|
 |
| Susan Sterling, the director of the Dimmick Memorial Library holds a cake pan mold in her right hand and a tubular bread pan mold in her left hand. The library is developing a collection of decorative cake and bread molds, and is currently accepting donations. |
|
If you're like most families with growing children, you have probably succumbed to the urge to buy an Elmo or a Teletubby cake pan mold for your youngster's birthday. Maybe the urge came over you more than once, and as your child grew older, you moved on to cake pan molds reflecting his or her increasing maturity.
If you are like most people, those cake pan molds that once lent a fun quality to an otherwise ordinary birthday cake have been relegated to the dark recesses of a kitchen drawer. When another birthday rolls around, more likely than not the old cake pan mold is no longer appropriate—perhaps the child is interested in another theme now, or last year's hot character has fallen off your child's radar.
So, what are you going to do? That's exactly the question that crossed the mind of Susan Sterling, the director of the Dimmick Memorial Library. She was surfing the online Library Journal when she learned about libraries that were lending materials other than books, magazines, audios and videos.
"One article discussed how some libraries have been circulating cake pans," Sterling said. "I thought, what a great idea. Think of all the pans you have in your cupboard that you use once or twice and you never use again."

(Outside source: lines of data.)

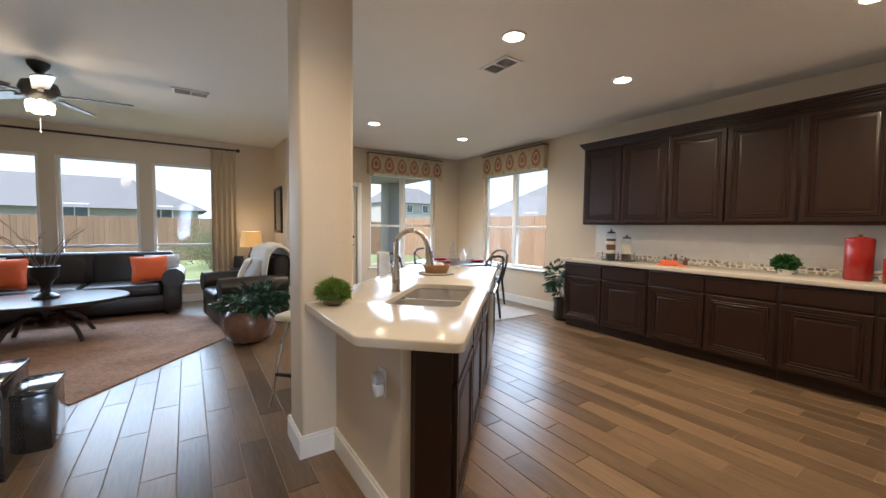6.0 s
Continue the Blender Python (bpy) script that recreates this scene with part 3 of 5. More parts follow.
base_unit(0.375, 0.595, 1, pose(0.0, 0.352, 0, 0, 0, R90), "narrow espresso base cabinet at the end of the range wall")
base_unit(0.375, 0.595, 1, pose(0.0, 1.510, 0, 0, 0, R90), "narrow espresso base cabinet in the corner by the range")
s = Shape()
s.box(-0.64, -0.055, 0.877, -0.002, 0.355, 0.917, 0.008)
whole("countertop", s, M["quartz"], "white quartz countertop beside the range", "countertop")
s = Shape()
s.box(-0.64, 1.128, 0.877, -0.002, 1.512, 0.917, 0.008)
whole("countertop", s, M["quartz"], "small white quartz countertop in the corner by the range", "countertop")


def gas_range(m):
    t = thing("gas_range", "stainless slide-in gas range with black grates and oven window", "range", m)
    w = 0.755
    s = Shape()
    s.box(0, -0.62, 0.04, w, -0.01, 0.90, 0.004)
    part("body", s, M["steel"], t)
    s = Shape()
    s.box(0.01, -0.655, 0.235, w - 0.01, -0.621, 0.775, 0.008)
    dr = part("oven_door", s, M["steel"], t)
    s = Shape()
    s.box(0.075, -0.660, 0.33, w - 0.075, -0.652, 0.655, 0.004)
    part("oven_window", s, M["blackglass"], dr)
    s = Shape()
    s.tube([(0.05, -0.70, 0.725), (w - 0.05, -0.70, 0.725)], 0.014, 12)
    for x in (0.07, w - 0.07):
        s.tube([(x, -0.65, 0.725), (x, -0.70, 0.725)], 0.010, 8)
    part("handle", s, M["chrome"], dr, "round steel oven handle")
    s = Shape()
    s.box(0.01, -0.655, 0.065, w - 0.01, -0.621, 0.215, 0.008)
    part("drawer", s, M["steel"], t, "stainless warming drawer")
    s = Shape()
    bm = bmesh.new()
    prof = [(-0.62, 0.79), (-0.665, 0.80), (-0.645, 0.905), (-0.55, 0.912), (-0.55, 0.79)]
    for x in (0.0, w):
        for y, z in prof:
            bm.verts.new((x, y, z))
    bm.verts.ensure_lookup_table()
    for i in range(5):
        bm.faces.new((bm.verts[i], bm.verts[(i + 1) % 5], bm.verts[5 + (i + 1) % 5], bm.verts[5 + i]))
    bm.faces.new([bm.verts[i] for i in range(5)])
    bm.faces.new([bm.verts[9 - i] for i in range(5)])
    bmesh.ops.recalc_face_normals(bm, faces=bm.faces)
    s._take(bm)
    cp = part("control_panel", s, M["steel"], t)
    s = Shape()
    s.box(0.29, -0.662, 0.82, 0.465, -0.652, 0.885, 0.002, m=Matrix.Translation((0, -0.0, 0)) @ Matrix.Rotation(0.0, 4, "X"))
    part("display", s, M["blackglass"], cp)
    for x in (0.07, 0.145, 0.22, 0.535, 0.61, 0.685):
        s = Shape()
        s.lathe([(0.026, 0.0), (0.026, 0.008), (0.021, 0.012), (0.019, 0.036), (0.0, 0.038)], seg=16, m=Matrix.Translation((x, -0.652, 0.852)) @ Matrix.Rotation(radians(80), 4, "X"))
        part("knob", s, M["chrome"], t, "steel burner knob")
    s = Shape()
    s.box(0.0, -0.60, 0.905, w, -0.02, 0.922, 0.006)
    part("cooktop", s, M["blackglass"], t, "black enamel cooktop")
    for i in range(3):
        s = Shape()
        x0, x1 = 0.02 + i * 0.24, 0.02 + i * 0.24 + 0.232
        for x in (x0, (x0 + x1) / 2, x1):
            s.box(x - 0.006, -0.585, 0.944, x + 0.006, -0.04, 0.960, 0.003)
        for y in (-0.585, -0.45, -0.31, -0.18, -0.045):
            s.box(x0, y - 0.006, 0.944, x1, y + 0.006, 0.960, 0.003)
        for x in (x0, x1):
            for y in (-0.58, -0.05):
                s.box(x - 0.008, y - 0.008, 0.921, x + 0.008, y + 0.008, 0.946)
        part("grate", s, M["black"], t, "cast-iron burner grate")
    for x, y in ((0.13, -0.45), (0.13, -0.17), (0.377, -0.31), (0.62, -0.45), (0.62, -0.17)):
        s = Shape()
        s.lathe([(0.05, 0.922), (0.05, 0.93), (0.036, 0.934), (0.034, 0.942), (0.0, 0.943)], (x, y, 0), seg=18)
        part("burner", s, M["black"], t)
    return t


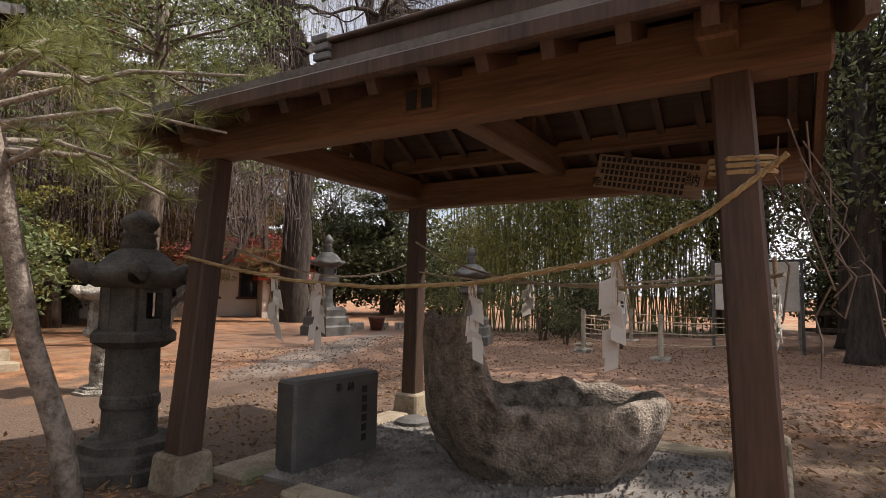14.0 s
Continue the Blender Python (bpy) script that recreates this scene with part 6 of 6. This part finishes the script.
# undergrowth that closes the view between the trunks
under = broadleaf(27, 3.4, 2.4, 0.2, L_DARK, "dense dark undergrowth at the wood's edge", 90, 60, 0.2, 3, m=pose(-20.5, 15.0, 0), name="undergrowth_shrub", spread=1.0, bark=M_BARKD)
for x, y, k, rz in ((-22, 9, 1.1, 40), (-21, 4, 1.1, 90), (-22, -1, 1.2, 10), (-21, -6, 1.1, 60), (-20.2, -3.4, 1.0, 33), (-20.0, 0.8, 0.9, 133), (-18.6, 19, 1.1, 200), (-15.6, 24.5, 1.1, 120), (-12.5, 27, 1.1, 20), (-9.5, 27.5, 1.2, 80), (-6, 27, 1.1, 300), (7.4, 24.5, 1.1, 30), (10.4, 25.4, 1.1, 100), (25.6, 11.2, 0.5, 120), (22.6, 16.8, 0.8, 220), (22.8, 6.4, 0.7, 130), (26.4, 23.0, 1.3, 10), (23.5, 26.0, 1.3, 70), (29.5, 19.5, 1.4, 160), (20.5, -3.0, 1.2, 80), (24.0, 25.8, 1.5, 210), (22.0, 0.8, 1.1, 330), (25.2, 3.0, 0.9, 260), (25.5, 19, 1.3, 50), (-24.5, 12.5, 1.2, 150), (18.4, -7.0, 1.2, 30)):
    copy_thing(under, scaled(x, y, k, rz))


def pine_tree(seed, pts, label):
    """A slim leaning pine with long tufted needles."""
    rng = np.random.default_rng(seed)
    t = thing("leaning_pine_tree", label, "tree")
    bm = bmesh.new()
    tube(bm, pts, [0.075, 0.06, 0.055, 0.05, 0.045, 0.03], 9)
    top = np.array(pts[-1])
    vs, fs = [], []
    for k in range(26):
        az, ln = rng.uniform(0, 6.283), rng.uniform(0.35, 1.25)
        b = np.array(pts[-2]) + (top - np.array(pts[-2])) * rng.uniform(-0.4, 1.0)
        e = b + np.array([math.cos(az) * ln, math.sin(az) * ln, rng.uniform(-0.35, 0.45)])
        mid = (b + e) / 2 + np.array([0, 0, 0.1])
        tube(bm, [b, mid, e], [0.018, 0.013, 0.007], 5, False)
        for c in range(9):
            f = 0.35 + 0.65 * (c + 1) / 9
            q = b + (e - b) * f + np.array([0, 0, 0.4 * f * (1 - f)]) + rng.normal(0, 0.06, 3)
            n = 52
            w = rng.normal(0, 1, (n, 3)) + (e - b) / ln * 0.9 + np.array([0, 0, 0.25])
            w /= np.linalg.norm(w, axis=1)[:, None]
            s = np.cross(w, rng.normal(0, 1, (n, 3)))
            s /= np.linalg.norm(s, axis=1)[:, None]
            L = rng.uniform(0.08, 0.15, n)[:, None]
            o = len(vs)
            tri = np.stack([q + s * 0.0022, q - s * 0.0022, q + w * L], 1).reshape(-1, 3)
            vs += tri.tolist()
            fs += (np.arange(3 * n).reshape(-1, 3) + o).tolist()
    part("trunk", bm, M_BARKL, t, smooth=True)
    add_mesh("needle_tufts", mesh_from("needle_tufts", vs, fs, L_PINE), t)["kind"] = "stuff"


pine_tree(51, [(3.12, 8.05, -0.1), (3.02, 8.06, 0.45), (2.86, 8.08, 0.95), (2.76, 8.08, 1.4), (2.66, 8.08, 1.9), (2.55, 8.06, 2.3)], "leaning young pine with pale bark and long needles")
# ---- far side: houses, boards and fences beyond the pavilion ----
def house(x, y, rz, w, d, h, rise, label, over=0.8, windows=4):
    t = thing("house", label, "house", pose(x, y, 0, 0, 0, rz))
    part("wall", block(-w / 2, -d / 2, -0.1, w / 2, d / 2, h), M_PLASTER, t, "pale plastered wall")
    for i in range(windows):
        cx = -w / 2 + w * (i + 0.5) / windows
        win = part("window", block(cx - w / windows * 0.36, -d / 2 - 0.03, h * 0.32, cx + w / windows * 0.36, -d / 2 + 0.02, h * 0.8, 0.01), M_GLASS, t, "dark glazed window")
        for dx in (-0.36, 0.0, 0.36):
            part("window_frame", block(cx + w / windows * dx - 0.035, -d / 2 - 0.06, h * 0.3, cx + w / windows * dx + 0.035, -d / 2 - 0.02, h * 0.82), M_CPOST, win)
        part("window_sill", block(cx - w / windows * 0.4, -d / 2 - 0.1, h * 0.28, cx + w / windows * 0.4, -d / 2 - 0.01, h * 0.32), M_CPOST, win)
    for s in (-1, 1):
        bm = sheet(bmesh.new(), lambda u, v, s=s: ((u - 0.5) * (w + over * 2) * (0.72 + 0.28 * v), s * (d / 2 + over) * v, h + rise - (rise + 0.25) * v), 8, 12, 0.08, 0.03)
        part("roof_slope", bm, (M_REDROOF, M_CPOST), t, "red sheet-metal roof")
        bm = sheet(bmesh.new(), lambda u, v, s=s: (s * ((w / 2 + over) * (0.72 + 0.28 * v)), (u - 0.5) * 2 * (d / 2 + over) * v, h + rise - (rise + 0.25) * v), 6, 12, 0.08, 0.03)
        part("hip_slope", bm, (M_REDROOF, M_CPOST), t)
    part("ridge", block(-(w / 2 + over) * 0.72, -0.1, h + rise - 0.05, (w / 2 + over) * 0.72, 0.1, h + rise + 0.12, 0.02), M_REDROOF, t)
    return t


house(16.6, 29.6, -28, 12.5, 6.0, 2.7, 1.7, "low house with a red metal roof behind the trees")
house(20.2, 24.6, -28, 2.4, 2.6, 1.9, 0.6, "small pale shed with a red roof", 0.25, 1)

wb = thing("notice_board", "blank pale notice board on two thin posts", "sign", pose(16.2, 5.3, 0, 0, 0, -97))
part("panel", block(-0.85, -0.03, 0.9, 0.85, 0.03, 2.0, 0.01), M_PLASTER, wb)
part("panel_frame", block(-0.88, -0.02, 2.0, 0.88, 0.04, 2.05), M_METAL, wb)
for x in (-0.9, 0.9):
    part("post", block(x - 0.03, -0.03, -0.1, x + 0.03, 0.03, 2.05, 0.005), M_GREY, wb)
dk = thing("dark_marker_pillar", "dark wooden marker pillar with white vertical characters", "sign", pose(15.3, 2.9, 0, 0, 0, -75))
part("shaft", block(-0.14, -0.14, -0.1, 0.14, 0.14, 1.95, 0.01), M_WOODD, dk)
for k in range(9):
    part("text_bar", block(-0.06, -0.146, 1.62 - 0.17 * k, 0.06, -0.141, 1.74 - 0.17 * k), M_WHITE, dk)
ws = thing("rule_sign", "small white sign with black characters on a stake", "sign", pose(14.6, 7.95, 0, 0, 0, -95))
part("panel", block(-0.16, -0.02, 0.55, 0.16, 0.01, 1.2, 0.01), M_WHITE, ws)
part("stake", block(-0.03, 0.01, -0.1, 0.03, 0.05, 0.9), M_POST, ws)
for c in range(2):
    for k in range(6):
        part("text_bar", block(-0.1 + 0.11 * c, -0.024, 1.1 - 0.09 * k, -0.03 + 0.11 * c, -0.02, 1.16 - 0.09 * k), M_INK, ws)
FP = ((13.6, 8.5), (12.9, 6.8), (14.4, 5.4), (17.0, 5.0), (16.8, 8.2), (14.9, 8.9))
fence = thing("rope_fence", "grey posts with strung ropes round the planting", "fence")
for x, y in FP:
    part("post", tube(bmesh.new(), [(x, y, -0.1), (x, y, 0.85)], 0.05, 8), M_BAMBOO, fence)
    part("post_foot", block(x - 0.2, y - 0.18, -0.05, x + 0.2, y + 0.18, 0.05, 0.02), M_STONE, fence)
for a, b in zip(FP, FP[1:] + FP[:1]):
    for z in (0.72, 0.5, 0.28):
        part("rope", tube(bmesh.new(), sag((*a, z), (*b, z), 0.05), 0.012, 4), M_ROPE, fence)
rail = thing("rail_fence", "weathered timber rail fence at the wood's edge", "fence")
for k in range(7):
    part("post", block(17.6 + 0.1 * k, 4.4 - 1.3 * k - 0.07, -0.1, 17.74 + 0.1 * k, 4.4 - 1.3 * k + 0.07, 1.0, 0.02), M_STONE, rail)
for z in (0.45, 0.85):
    part("rail", bar(bmesh.new(), (17.67, 4.4, z), (18.27, -3.4, z), 0.09), M_POST, rail)
low = thing("stone_step_base", "low stone kerb in front of the far lanterns", "kerb", kind="structure")
for k in range(5):
    part("stone", block(14.4 + 0.62 * k, 16.6 - 0.5 * k, -0.05, 15.0 + 0.62 * k, 16.9 - 0.5 * k, 0.22, 0.02), M_STONE, low)
pot = thing("flower_pot", "brown glazed pot beside the far lantern", "pot", pose(15.6, 15.6, 0))
part("pot", lathe(bmesh.new(), [(0.16, 0), (0.26, 0.35), (0.28, 0.4), (0.24, 0.4), (0.2, 0.3)], 14), M_REDBELL, pot, smooth=True)

# ---- leaf heap and litter ----
rng_l = np.random.default_rng(77)


def litter(name, label, n, area, size, mat, z=0.02, keep=None, flat=0.25, group=""):
    x = rng_l.uniform(area[0], area[2], n)
    y = rng_l.uniform(area[1], area[3], n)
    ok = np.ones(n, bool) if keep is None else keep(x, y)
    x, y = x[ok], y[ok]
    zz = np.array([ground_z(a, b) for a, b in zip(x, y)]) + z
    c = np.stack([x, y, zz], 1)
    w = rng_l.normal(0, 1, c.shape)
    w[:, 2] *= flat
    me = leaf_mesh(name, [leaves(rng_l, c, w, size[0], size[1], 0, 0.0)], mat)
    ob = new(name, me)
    return tagged(ob, label, "litter", kind="stuff")


def off_path(x, y):
    on = (x > -2.05) & (x < 0.72) & (y < 14.3)
    plat_ = (x > -7.5) & (x < 5.5) & (y > 14.2)
    shr = (x < -10.2) & (y > 2.2) & (y < 9.4)
    return ~(on & (rng_l.random(len(x)) > 0.05)) & ~plat_ & ~shr


litter("cedar_needle_carpet", "carpet of rusty cedar needles and twigs", 52000, (-10.5, 1.2, 3.6, 14.3), (0.085, 0.011), M_NEEDLE, 0.012, off_path)
litter("cedar_needle_carpet", "thin spread of cedar needles in the back yard", 14000, (-16, 9, -2.5, 22), (0.12, 0.016), M_NEEDLE, 0.012, off_path)
litter("fallen_twigs", "dark broken cedar twigs on the ground", 900, (-10, 2.5, 3.4, 13.5), (0.22, 0.016), M_LITTER, 0.02, off_path, 0.08)
litter("dry_leaf_litter", "scattered dry leaves under the pavilion", 6500, (2.6, 3.2, 8.5, 10.2), (0.055, 0.026), M_LITTER, 0.03)
litter("dry_leaf_litter", "scattered dry leaves in the far yard", 16000, (6.5, 0, 17, 14), (0.05, 0.022), M_LITTER, 0.015)
bm = bmesh.new()
heap = []
for k in range(9000):
    a, r = random.uniform(0, 6.283), random.random() ** 0.5
    x, y = -13.0 + 2.6 * r * math.cos(a), 0.2 + 2.1 * r * math.sin(a)
    heap.append((x, y, max(0.02, 0.75 * (1 - r * r) * (0.8 + 0.3 * noise.noise(Vector((x, y, 0)))) + random.uniform(-0.05, 0.06))))
heap = np.array(heap)
hw = rng_l.normal(0, 1, heap.shape)
tagged(new("dry_leaf_heap", leaf_mesh("dry_leaf_heap", [leaves(rng_l, heap, hw, 0.13, 0.07)], M_LITTER)), "low heap of dry brown leaves and brush", "leaf heap", kind="stuff")

# ---- platform and approach stones ----
plat_front = thing("platform_step", "worn stone steps along the front of the platform", "step", kind="structure")
rng = random.Random(21)
for y0, y1, z0, z1 in ((14.28, 14.78, -0.1, 0.11), (14.6, 15.0, 0.1, 0.272)):
    x = -7.45
    while x < 5.4:
        w = rng.uniform(0.9, 1.7)
        part("stone", block(x, y0 + rng.uniform(-0.02, 0.02), z0, min(x + w - 0.012, 5.45), y1, z1 + rng.uniform(-0.01, 0.008), 0.018), M_PLAT, plat_front)
        x += w
approach = thing("stone_path", "worn tan paving stones leading to the hall", "path", kind="structure")
part("path_bed", block(-2.02, -4.0, -0.06, 0.7, 14.28, 0.018), M_JOINT, approach)
for c in range(6):
    x0 = -1.62 + 0.325 * c
    y = -4.0 - rng.uniform(0, 0.4)
    while y < 14.2:
        ln = rng.uniform(0.38, 0.85)
        j = rng.uniform(-0.012, 0.012)
        bm = block(x0 + 0.007 + j * 0.5, y + 0.007, -0.05, x0 + 0.318 + j * 0.5, min(y + ln - 0.007, 14.26), 0.035 + rng.uniform(-0.008, 0.012), 0.014)
        part("paving_stone", bm, M_PAVE, approach)
        y += ln
for x0 in (-2.02, 0.42):
    y = -4.0
    while y < 14.1:
        ln = rng.uniform(0.8, 1.3)
        part("edge_stone", block(x0, y + 0.01, -0.06, x0 + 0.28, min(y + ln - 0.01, 14.26), 0.05, 0.02), M_CURB, approach)
        y += ln
for k, (x, y, r) in enumerate(((-7.9, 4.6, 0.16), (-7.3, 4.5, 0.12), (-7.6, 3.9, 0.15))):
    bm = bmesh.new()
    bmesh.ops.create_icosphere(bm, subdivisions=3, radius=1.0, matrix=Matrix.Translation((x, y, 0.0)) @ Matrix.Diagonal((r * 1.5, r, 0.05, 1)))
    for v in bm.verts:
        v.co += v.normal * 0.05 * noise.noise(v.co * 5)
    tagged(part("stepping_stone", bm, M_CURB, smooth=True), "half-buried flat stone before the side shrine", "stone", group="half-buried stones")
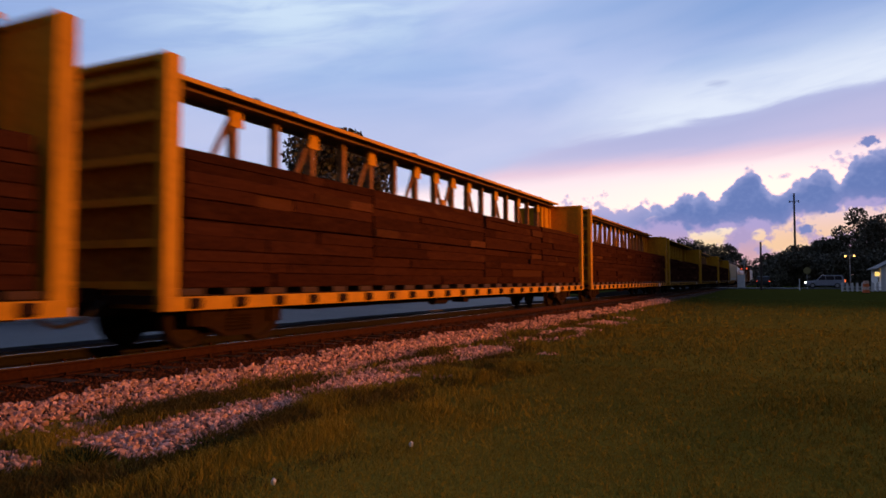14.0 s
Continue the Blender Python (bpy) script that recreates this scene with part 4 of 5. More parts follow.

Sterling had been reading the article, Let Them Lend Cake Pans, that described how the Charles County Public Library in Maryland came up with the idea. It seems that their IT manager has a penchant for baking and suggested that the library establish a cake pan collection. "We just loved it," noted their branch manager. "We like to be a little bit weird."
|
As weird is nothing new to Jim Thorpe, PA—named for the Olympian that never visited the town—Sterling thought it was a grand idea.
"I thought that if everyone would donate them to the library, then they would all be in one place and you can come in and borrow a pan, bake the cake you want, and return it to the library. You don't have to purchase the pan. Everyone wins."
She checked it out. "Every library that has tried offering a cake pan lending library has received many good comments," she said. "Yesterday I posted it on the Dimmick Memorial Library Facebook page. Already people are talking about it. They think it's a great idea."
Sterling and the library staff reorganized some overly deep, underutilized shelving in the children's area for the cake pan collection. They expect to accommodate 50 pans.
The project started on Wednesday, July 18, and by the next day the library received donations of 20 cake pans—several donated by Sterling and her staff. "Everything is donated," she said. "We picked up a couple up at a yard sale, cheap.
"Borrowing regulations for the cake pan collection are just like for books—two weeks. A library card is required. Trying to decide how to circulate them was difficult," Sterling said. "We couldn't put a barcode on them because they are going to go in the oven." They opted to mark the cake pans with a permanent marker and to accompany the cake pans with a card marked with the barcode.